Esta era uma proposta que, aliás, constava do Pacto da Justiça e que, desde 2018, este Governo teima em
conservar na gaveta. Mas aqui a culpa também não morre solteira, porque se há partidos que hoje se lamentam
da falta de tradutores ou de meios, recordo que há um ano a proposta do PAN foi rejeitada, com os votos contra
do Grupo Parlamentar do PS, a abstenção do PSD, do Bloco de Esquerda, do PCP, do CDS-PP, do Chega e
do Iniciativa Liberal. Estivemos sozinhos e o tempo, infelizmente, deu-nos razão. Mas, quem sabe se, no próximo
Orçamento, à luz deste embaraço, esta Casa não dá a mão à palmatória e aprova a proposta que o PAN não
deixará de voltar a trazer aqui?
O mesmo se diga em relação ao DCIAP (Departamento Central de Investigação e Ação Penal), essencial
nestes dois casos, e que tem sido tratado como parente pobre no PRR (Plano de Recuperação e Resiliência):
que possa, finalmente, ter salas de trabalho suficientes para os seus funcionários, ter mais do que uma sala de
interrogatório devidamente apetrechada e software para o laboratório informático para poder tramitar estes
processos.
O caso Rendeiro mostrou-nos também que, tal como o PAN vem dizendo há anos, os vistos gold, sejam
dados por Portugal ou pela África do Sul, não servem a economia real ou o crescimento económico, visam,
apenas e só, assegurar facilidades de deslocação, sem necessidade de visto prévio, para mais de uma centena
de países e, no caso português, dar o acesso irrestrito à zona Schengen.
Também nesta matéria o PAN propôs a revogação deste regime no Orçamento para 2020, mas PS, PSD,
CDS-PP, Iniciativa Liberal e o próprio Chega votaram contra!
Contudo, não nos cansamos e na próxima Legislatura cá estaremos, de novo, a propor o fim dos vistos gold,
e esperamos que os demais partidos nos acompanhem para corrigir um erro que, como já se viu, tanto lesa o
País.
Não podemos também continuar a tapar os olhos à realidade dos paraísos fiscais. Mais uma vez, foi o PAN
quem abriu, aqui no Parlamento, a discussão sobre este tema — falamos das Ilhas Virgens Britânicas —, para
que o Governo exigisse à União Europeia a adoção de critérios mais exigentes no que respeita à lista de
jurisdições não cooperantes, mas nada foi feito.

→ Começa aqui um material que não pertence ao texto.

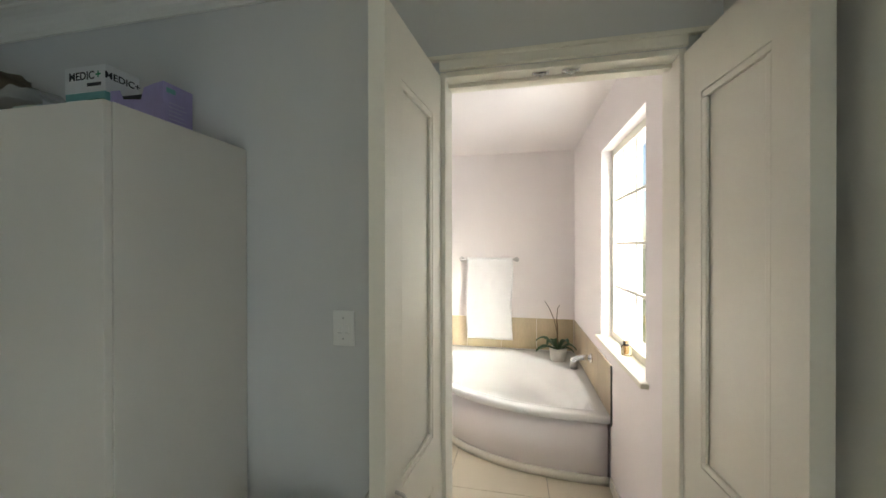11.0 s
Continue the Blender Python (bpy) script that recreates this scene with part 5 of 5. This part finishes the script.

Sr.as e Srs. Deputados, os problemas da justiça em Portugal não começam nem terminam neste tipo de casos
ou na lentidão que marca a justiça. Existem muitas outras matérias, em particular a ambiental, que têm ficado
profundamente esquecidas e é preciso que nos comecemos a indignar e a atuar em conformidade diante da
complacência da justiça para com os crimes ambientais e os ataques aos ativistas ambientais.
Devemos indignar-nos com o facto de, apesar de as autoridades terem registado cerca de 82 000 crimes
ambientais, apenas ter havido julgamento em tribunal de 6% dos casos de poluição no nosso País. Seis por
cento de crimes contra a natureza! Seis por cento de crimes contra o Planeta, contra a nossa própria
sobrevivência!
Não podemos aceitar que neste domínio, no ano passado, a GNR (Guarda Nacional Republicana) tenha tido
mais de 12 000 denúncias e tenha feito mais de 228 000 fiscalizações, e que isso só tenha levado à deteção de
1100 crimes.
Não podemos ficar impávidos quando as descargas ilegais num rio, que ocorrem durante anos e geram uma
justa indignação das populações, levam apenas a uma condenação judicial sob a forma de repreensão escrita.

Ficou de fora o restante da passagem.